BOZEMAN – It was one of the most surprising announcements in recent memory.

Jeff Carroll told his Billings Senior players he was retiring moments before they took the court in Saturday’s AA title game against Missoula Sentinel.

Stunned faces filled the crowd as the news trickled through Brick Breeden Fieldhouse, but Carroll has actually known for some time this season would be his last.

The patriarch of Montana volleyball leaves after 31 years on the sideline, winning a Montana-record 12 state titles. His teams were still considered title contenders every single year, but Carroll believed the program had gone as high as he could take it.

“I just feel like I’ve kind of flattened us out a little bit,” he said after Sentinel won their second straight championship. “Somebody with some new energy and maybe new intelligence coming in could get us kind of over that mental hump.”

This year’s second place finish combined with last year’s third place crown weren’t enough in Carroll’s eyes.

“That’s kinda how sick you get when the only standard that you feel on the inside you’re being judged by, is whether or not your teams win championships,” Carroll said. “I love my kids to death, and it just makes me sick when I can’t get them to that ultimate level.”

Sentinel head coach Erin Keffeler was proud to have coached against Carroll in his final game.

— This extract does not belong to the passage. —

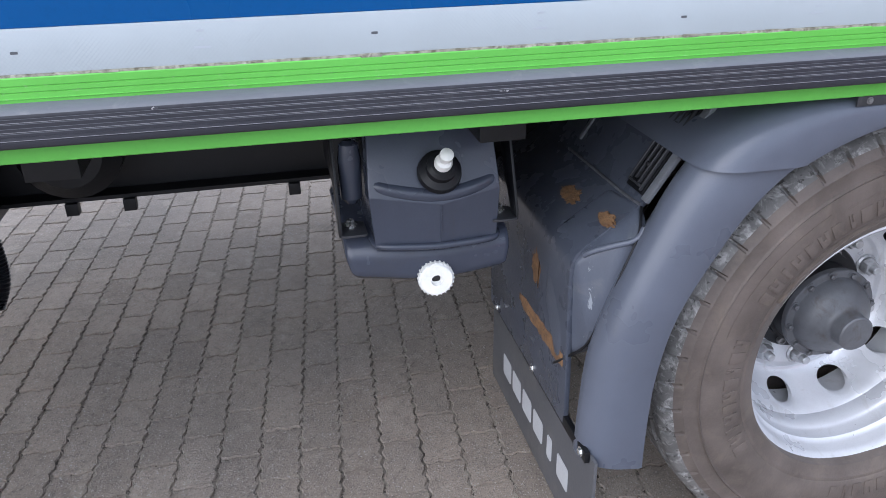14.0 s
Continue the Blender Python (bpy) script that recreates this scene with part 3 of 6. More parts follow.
pan_mid = rear_panel(-0.499, 0.536, 0.955, ((-0.40, 0.729), (0.432, 0.730)), "streaked stainless sheet with a folded hem")
pan_right = rear_panel(0.842, 1.243, 0.985, ((0.873, 0.731), (1.217, 0.733)), "stainless sheet below the tail light")
rear_panel(-1.222, -0.812, 0.985, ((-1.205, 0.700),), "stainless sheet carrying the number plate")
part("backing_sheet", box((-0.53, 0.012, 0.957), (0.534, 0.016, 1.19), 0.001), STEEL_SHADED, truck, "upper stainless sheet behind the lift beam")
part("side_flange", box((0.538, 0.0, 0.69), (0.541, 0.10, 0.955), 0.0005), DARK_STEEL, pan_mid)
# round badge, half hidden behind the beam
part("badge_ring", lathe([(0.0500, 0), (0.0500, 0.0012), (0.0572, 0.0012), (0.0572, 0)], REAR(-0.0002) @ Matrix.Translation((0.006, 0.938, 0)), 48, False), mat("badge_red", (0.32, 0.03, 0.03), 0.5), pan_mid, "red badge ring")
part("badge_centre", prism(disc(0.006, 0.942, 0.032, 28), 0.0003, 0.0014, REAR(0.0)), mat("badge_red_centre", (0.42, 0.04, 0.035), 0.5), pan_mid)
# the steel's dark reflections are put into this thin brown-grey skin
part("panel_back", box((0.845, 0.0045, 0.692), (1.240, 0.0055, 0.98), 0), mat("brown_grey_back", (0.17, 0.160, 0.152), 0.35, metal=0.2, vary=0.2, scale=5, stretch=(2, 2, 0.5)), pan_right, "stainless inner face, its dark reflections set in brown-grey")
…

“He is a legacy. He’s a legacy,” Keffeler said after her team’s win. “He’s a role model. He loves the sport. He’s been great for the program and he was so respectful and so complimentary to us. I can’t say enough good things about him.”

When training camp begins next August, it will be the first time since 1984 that Carroll won’t be leading practice inside the Broncs gym. And he’s not sure when that feeling will set in.

“I don’t know, because right now I’m a little bit empty. It’s just sad when you’ve poured your life into something as long as I have, especially Senior High. I mean, Senior High, I’ve spent 62% of my life there, as a student and as a teacher and everything. And so I don’t know, I don’t know when it’s gonna sink in.”